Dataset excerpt
========================================
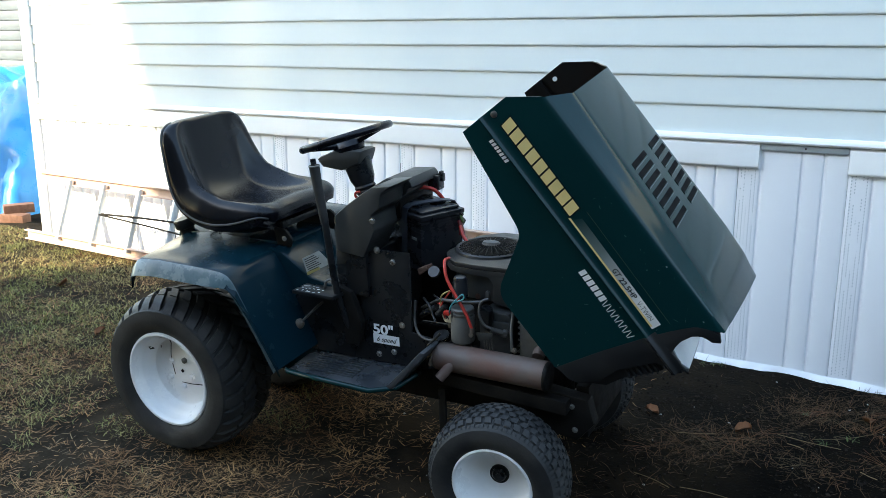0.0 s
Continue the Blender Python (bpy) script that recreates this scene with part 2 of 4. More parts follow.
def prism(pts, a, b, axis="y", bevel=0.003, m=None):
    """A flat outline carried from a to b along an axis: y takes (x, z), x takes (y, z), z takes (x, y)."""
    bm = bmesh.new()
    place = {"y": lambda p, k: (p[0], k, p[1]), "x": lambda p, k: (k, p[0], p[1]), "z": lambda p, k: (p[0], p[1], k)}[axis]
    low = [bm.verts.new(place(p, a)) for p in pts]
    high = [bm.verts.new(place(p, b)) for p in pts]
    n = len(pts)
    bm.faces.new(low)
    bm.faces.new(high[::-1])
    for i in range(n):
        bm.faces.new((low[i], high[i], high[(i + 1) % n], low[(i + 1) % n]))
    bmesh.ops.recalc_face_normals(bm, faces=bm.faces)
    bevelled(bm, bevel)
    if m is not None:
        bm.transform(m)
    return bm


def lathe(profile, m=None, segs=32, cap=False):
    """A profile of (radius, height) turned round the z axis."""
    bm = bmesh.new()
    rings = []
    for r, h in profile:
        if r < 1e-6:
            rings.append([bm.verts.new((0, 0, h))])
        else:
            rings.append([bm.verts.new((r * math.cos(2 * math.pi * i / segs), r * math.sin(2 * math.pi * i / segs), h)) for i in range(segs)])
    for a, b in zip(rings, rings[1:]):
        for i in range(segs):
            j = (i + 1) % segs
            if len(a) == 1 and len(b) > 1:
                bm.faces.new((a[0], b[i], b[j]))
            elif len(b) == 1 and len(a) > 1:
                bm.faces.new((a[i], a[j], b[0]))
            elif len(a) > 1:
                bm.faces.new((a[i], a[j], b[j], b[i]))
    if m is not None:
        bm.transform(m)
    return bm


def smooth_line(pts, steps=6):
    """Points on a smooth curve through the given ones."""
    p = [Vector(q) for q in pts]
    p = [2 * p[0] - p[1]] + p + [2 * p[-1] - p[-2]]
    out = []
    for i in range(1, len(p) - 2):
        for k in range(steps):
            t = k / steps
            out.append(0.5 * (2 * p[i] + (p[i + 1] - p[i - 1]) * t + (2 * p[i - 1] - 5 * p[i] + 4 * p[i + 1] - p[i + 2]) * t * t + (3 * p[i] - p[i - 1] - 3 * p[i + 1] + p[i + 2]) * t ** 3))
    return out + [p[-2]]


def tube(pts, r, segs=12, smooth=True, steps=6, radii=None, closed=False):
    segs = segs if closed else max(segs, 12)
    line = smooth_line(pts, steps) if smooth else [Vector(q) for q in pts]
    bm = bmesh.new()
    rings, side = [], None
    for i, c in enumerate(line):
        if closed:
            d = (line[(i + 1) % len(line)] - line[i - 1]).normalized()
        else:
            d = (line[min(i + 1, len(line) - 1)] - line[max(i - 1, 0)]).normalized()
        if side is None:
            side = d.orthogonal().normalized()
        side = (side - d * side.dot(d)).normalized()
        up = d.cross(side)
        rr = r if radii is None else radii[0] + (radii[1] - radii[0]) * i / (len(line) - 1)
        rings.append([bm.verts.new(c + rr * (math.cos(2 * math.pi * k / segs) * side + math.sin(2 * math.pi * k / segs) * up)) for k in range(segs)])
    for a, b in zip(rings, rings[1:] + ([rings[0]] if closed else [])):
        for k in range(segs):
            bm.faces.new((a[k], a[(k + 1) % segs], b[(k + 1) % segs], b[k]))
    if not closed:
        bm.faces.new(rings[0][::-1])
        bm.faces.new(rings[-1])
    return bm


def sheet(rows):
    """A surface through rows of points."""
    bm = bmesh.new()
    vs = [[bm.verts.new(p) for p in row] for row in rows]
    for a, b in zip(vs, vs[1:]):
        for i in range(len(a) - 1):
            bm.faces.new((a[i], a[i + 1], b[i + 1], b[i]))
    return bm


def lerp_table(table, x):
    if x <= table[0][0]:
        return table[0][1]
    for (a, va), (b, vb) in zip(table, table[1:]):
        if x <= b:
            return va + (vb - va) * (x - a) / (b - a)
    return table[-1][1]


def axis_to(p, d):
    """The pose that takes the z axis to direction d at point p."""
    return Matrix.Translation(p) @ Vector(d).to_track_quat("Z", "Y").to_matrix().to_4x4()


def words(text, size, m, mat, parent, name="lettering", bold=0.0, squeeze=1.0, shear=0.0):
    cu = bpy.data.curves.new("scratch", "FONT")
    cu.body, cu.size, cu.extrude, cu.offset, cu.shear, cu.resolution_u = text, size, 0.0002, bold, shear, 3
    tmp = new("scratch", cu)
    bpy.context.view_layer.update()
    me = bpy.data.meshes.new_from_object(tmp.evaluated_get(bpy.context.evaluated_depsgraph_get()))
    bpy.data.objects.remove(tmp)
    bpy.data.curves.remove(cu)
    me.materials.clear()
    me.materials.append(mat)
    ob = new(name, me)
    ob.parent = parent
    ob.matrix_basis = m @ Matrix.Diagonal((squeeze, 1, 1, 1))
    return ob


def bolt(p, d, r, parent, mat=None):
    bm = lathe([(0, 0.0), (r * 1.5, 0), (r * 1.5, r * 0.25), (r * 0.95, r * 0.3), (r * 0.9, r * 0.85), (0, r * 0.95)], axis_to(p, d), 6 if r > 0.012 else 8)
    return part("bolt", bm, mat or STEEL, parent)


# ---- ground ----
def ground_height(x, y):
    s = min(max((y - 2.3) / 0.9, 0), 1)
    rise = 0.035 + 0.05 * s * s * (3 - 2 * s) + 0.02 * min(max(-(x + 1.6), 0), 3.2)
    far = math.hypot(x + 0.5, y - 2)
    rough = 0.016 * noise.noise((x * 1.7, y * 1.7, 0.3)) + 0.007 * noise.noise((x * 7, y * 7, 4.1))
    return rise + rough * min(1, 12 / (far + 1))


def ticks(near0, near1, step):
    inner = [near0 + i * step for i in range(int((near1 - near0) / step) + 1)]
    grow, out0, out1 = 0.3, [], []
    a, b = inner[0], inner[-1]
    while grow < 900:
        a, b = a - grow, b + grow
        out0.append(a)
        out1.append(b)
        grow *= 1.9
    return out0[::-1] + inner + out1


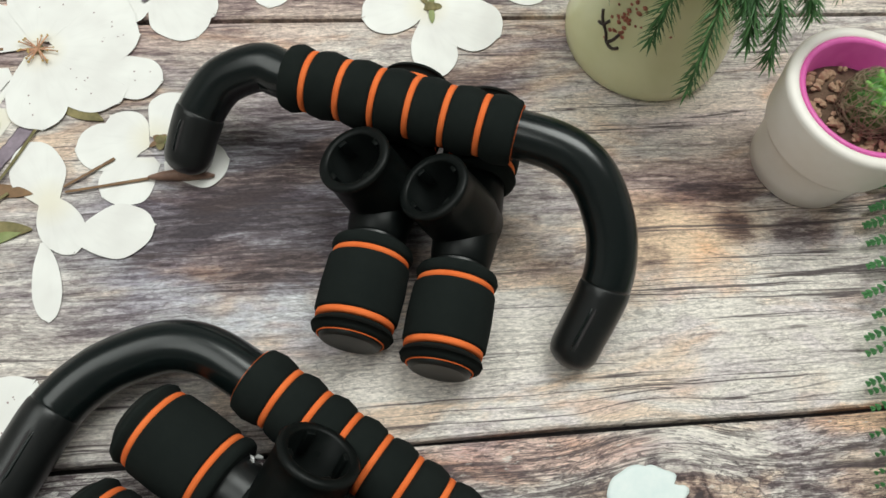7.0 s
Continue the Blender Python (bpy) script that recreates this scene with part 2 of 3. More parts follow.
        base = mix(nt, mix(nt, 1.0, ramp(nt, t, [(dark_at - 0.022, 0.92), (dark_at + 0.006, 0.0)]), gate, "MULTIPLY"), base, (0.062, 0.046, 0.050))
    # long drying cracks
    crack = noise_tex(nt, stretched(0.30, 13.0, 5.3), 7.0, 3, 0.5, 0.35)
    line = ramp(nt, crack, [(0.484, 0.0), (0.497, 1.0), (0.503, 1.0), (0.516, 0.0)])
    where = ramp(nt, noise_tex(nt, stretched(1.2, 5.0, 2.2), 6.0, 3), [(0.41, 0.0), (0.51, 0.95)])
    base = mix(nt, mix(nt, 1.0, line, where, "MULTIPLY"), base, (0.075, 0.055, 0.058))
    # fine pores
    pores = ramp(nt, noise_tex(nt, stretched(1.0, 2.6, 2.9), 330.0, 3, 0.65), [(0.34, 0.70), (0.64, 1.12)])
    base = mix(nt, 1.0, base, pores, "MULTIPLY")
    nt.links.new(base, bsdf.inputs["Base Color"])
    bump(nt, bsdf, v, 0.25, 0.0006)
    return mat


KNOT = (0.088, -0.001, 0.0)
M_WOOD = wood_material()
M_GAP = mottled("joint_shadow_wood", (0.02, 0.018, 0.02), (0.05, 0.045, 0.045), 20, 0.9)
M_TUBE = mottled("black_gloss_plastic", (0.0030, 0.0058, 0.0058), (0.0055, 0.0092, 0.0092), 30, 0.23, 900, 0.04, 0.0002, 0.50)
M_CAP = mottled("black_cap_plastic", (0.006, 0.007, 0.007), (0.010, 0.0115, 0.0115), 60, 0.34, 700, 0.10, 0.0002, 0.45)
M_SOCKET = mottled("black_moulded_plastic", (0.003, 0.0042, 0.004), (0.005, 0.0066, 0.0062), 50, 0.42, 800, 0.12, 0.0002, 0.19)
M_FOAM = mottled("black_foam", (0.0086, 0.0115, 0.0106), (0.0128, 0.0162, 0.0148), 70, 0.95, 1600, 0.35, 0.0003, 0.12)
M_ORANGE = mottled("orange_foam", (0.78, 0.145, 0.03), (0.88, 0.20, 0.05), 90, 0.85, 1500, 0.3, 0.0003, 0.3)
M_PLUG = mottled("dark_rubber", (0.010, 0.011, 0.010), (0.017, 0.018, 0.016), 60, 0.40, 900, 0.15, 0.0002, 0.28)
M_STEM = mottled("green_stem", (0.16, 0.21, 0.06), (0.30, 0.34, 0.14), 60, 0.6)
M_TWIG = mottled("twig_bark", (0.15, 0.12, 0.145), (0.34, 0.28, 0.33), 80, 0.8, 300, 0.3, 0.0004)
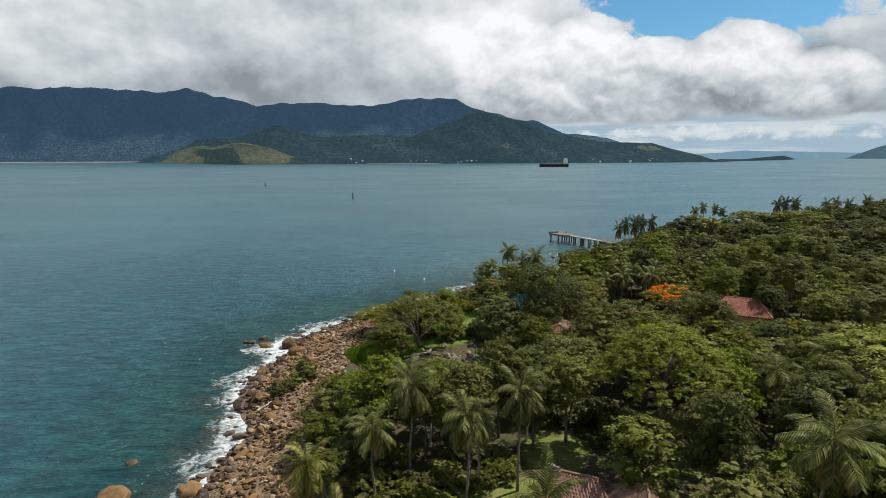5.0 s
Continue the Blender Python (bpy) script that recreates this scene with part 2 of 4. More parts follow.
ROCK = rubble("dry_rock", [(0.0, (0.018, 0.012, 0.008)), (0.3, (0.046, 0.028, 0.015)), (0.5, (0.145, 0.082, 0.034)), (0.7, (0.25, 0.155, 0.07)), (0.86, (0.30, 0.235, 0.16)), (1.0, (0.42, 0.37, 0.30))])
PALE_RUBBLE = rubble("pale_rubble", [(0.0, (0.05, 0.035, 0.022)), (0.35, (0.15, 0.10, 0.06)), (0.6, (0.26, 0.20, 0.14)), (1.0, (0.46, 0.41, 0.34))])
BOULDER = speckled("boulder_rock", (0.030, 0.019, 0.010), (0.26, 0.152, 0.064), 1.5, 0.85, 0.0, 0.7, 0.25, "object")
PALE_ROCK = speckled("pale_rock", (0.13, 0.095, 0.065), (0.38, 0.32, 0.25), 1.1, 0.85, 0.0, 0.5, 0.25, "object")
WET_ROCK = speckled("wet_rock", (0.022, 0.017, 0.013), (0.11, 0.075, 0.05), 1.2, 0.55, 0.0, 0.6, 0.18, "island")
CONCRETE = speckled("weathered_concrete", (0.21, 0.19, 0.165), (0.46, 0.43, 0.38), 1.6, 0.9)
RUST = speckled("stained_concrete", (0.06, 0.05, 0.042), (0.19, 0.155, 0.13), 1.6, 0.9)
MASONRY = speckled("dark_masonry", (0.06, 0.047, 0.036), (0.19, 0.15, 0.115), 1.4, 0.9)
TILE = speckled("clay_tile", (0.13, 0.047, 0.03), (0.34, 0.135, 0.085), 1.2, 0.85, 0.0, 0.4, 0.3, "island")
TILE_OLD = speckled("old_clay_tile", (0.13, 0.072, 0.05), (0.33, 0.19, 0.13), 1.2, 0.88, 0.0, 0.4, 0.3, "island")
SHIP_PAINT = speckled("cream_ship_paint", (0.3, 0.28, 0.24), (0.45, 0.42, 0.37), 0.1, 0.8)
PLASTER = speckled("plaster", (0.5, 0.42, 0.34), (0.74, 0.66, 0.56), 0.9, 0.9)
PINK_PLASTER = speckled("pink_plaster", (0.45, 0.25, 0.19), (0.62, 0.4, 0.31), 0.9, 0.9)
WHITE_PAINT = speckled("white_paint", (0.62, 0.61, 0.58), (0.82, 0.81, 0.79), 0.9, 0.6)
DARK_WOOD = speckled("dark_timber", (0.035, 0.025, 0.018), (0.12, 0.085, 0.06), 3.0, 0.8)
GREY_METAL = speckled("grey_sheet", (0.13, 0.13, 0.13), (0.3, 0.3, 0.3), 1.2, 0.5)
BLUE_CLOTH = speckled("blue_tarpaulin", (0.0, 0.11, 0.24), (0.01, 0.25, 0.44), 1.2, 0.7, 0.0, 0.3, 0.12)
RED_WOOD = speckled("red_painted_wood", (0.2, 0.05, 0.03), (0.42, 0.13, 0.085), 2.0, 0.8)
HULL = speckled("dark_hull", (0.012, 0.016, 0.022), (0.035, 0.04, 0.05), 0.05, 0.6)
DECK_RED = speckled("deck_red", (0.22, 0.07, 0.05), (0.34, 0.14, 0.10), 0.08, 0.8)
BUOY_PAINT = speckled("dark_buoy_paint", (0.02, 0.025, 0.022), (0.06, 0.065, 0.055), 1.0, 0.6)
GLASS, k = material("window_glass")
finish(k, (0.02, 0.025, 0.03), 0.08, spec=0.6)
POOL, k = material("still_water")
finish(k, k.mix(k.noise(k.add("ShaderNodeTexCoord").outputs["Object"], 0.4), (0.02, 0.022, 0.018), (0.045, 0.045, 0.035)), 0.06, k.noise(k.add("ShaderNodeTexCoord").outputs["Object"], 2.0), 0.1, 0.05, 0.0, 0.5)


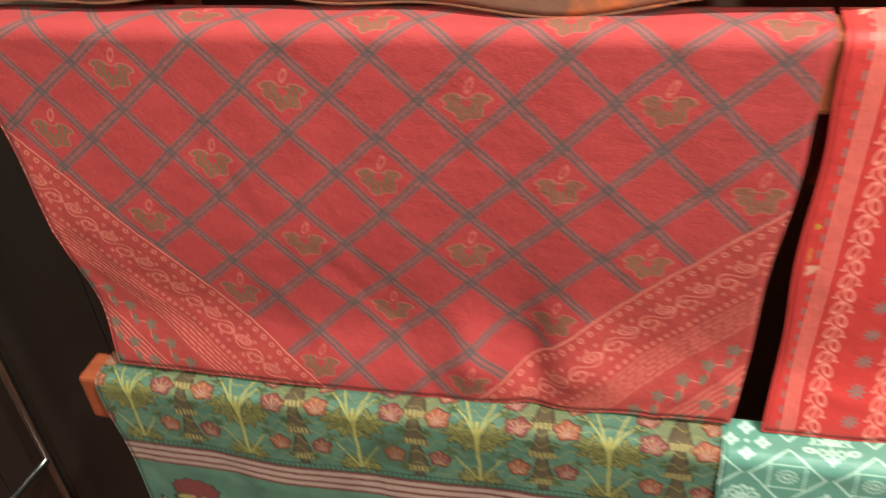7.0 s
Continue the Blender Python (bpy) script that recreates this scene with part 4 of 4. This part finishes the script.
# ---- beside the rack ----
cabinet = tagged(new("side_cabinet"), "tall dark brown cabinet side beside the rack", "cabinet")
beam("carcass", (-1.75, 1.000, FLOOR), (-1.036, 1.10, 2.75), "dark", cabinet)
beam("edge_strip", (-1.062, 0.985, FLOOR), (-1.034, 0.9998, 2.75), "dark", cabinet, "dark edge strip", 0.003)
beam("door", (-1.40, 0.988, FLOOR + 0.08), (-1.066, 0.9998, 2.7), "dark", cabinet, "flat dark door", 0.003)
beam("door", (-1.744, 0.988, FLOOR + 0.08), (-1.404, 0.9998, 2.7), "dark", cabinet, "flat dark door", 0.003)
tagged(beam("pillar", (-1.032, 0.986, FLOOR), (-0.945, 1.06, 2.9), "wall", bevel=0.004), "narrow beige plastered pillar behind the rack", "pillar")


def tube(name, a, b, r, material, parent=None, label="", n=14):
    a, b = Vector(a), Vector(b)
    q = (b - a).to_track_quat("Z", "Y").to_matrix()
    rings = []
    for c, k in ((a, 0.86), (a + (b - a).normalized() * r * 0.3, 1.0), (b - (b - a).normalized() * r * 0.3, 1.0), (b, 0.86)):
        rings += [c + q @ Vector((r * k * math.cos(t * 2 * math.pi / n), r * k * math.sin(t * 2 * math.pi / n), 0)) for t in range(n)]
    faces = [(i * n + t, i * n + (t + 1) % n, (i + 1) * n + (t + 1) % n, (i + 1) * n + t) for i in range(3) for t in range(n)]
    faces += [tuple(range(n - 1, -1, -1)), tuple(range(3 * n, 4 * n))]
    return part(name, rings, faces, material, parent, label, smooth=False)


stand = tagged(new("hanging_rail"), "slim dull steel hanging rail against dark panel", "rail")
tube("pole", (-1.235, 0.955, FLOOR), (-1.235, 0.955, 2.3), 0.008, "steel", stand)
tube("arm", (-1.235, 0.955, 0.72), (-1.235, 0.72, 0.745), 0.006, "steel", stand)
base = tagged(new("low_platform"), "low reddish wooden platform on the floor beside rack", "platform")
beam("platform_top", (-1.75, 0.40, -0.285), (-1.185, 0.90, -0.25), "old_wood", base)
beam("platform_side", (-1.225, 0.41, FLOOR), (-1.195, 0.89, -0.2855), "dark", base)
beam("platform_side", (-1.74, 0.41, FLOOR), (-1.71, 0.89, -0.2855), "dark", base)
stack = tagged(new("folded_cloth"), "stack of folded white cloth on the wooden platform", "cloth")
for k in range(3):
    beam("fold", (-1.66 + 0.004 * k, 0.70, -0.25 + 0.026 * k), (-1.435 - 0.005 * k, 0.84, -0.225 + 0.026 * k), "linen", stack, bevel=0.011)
========================================
• **Exercise**
Copy every line in the entries above that has the string "recreates" in it.

• **Written solution**
Continue the Blender Python (bpy) script that recreates this scene with part 2 of 4. More parts follow.
Continue the Blender Python (bpy) script that recreates this scene with part 2 of 3. More parts follow.
Continue the Blender Python (bpy) script that recreates this scene with part 2 of 4. More parts follow.
Continue the Blender Python (bpy) script that recreates this scene with part 4 of 4. This part finishes the script.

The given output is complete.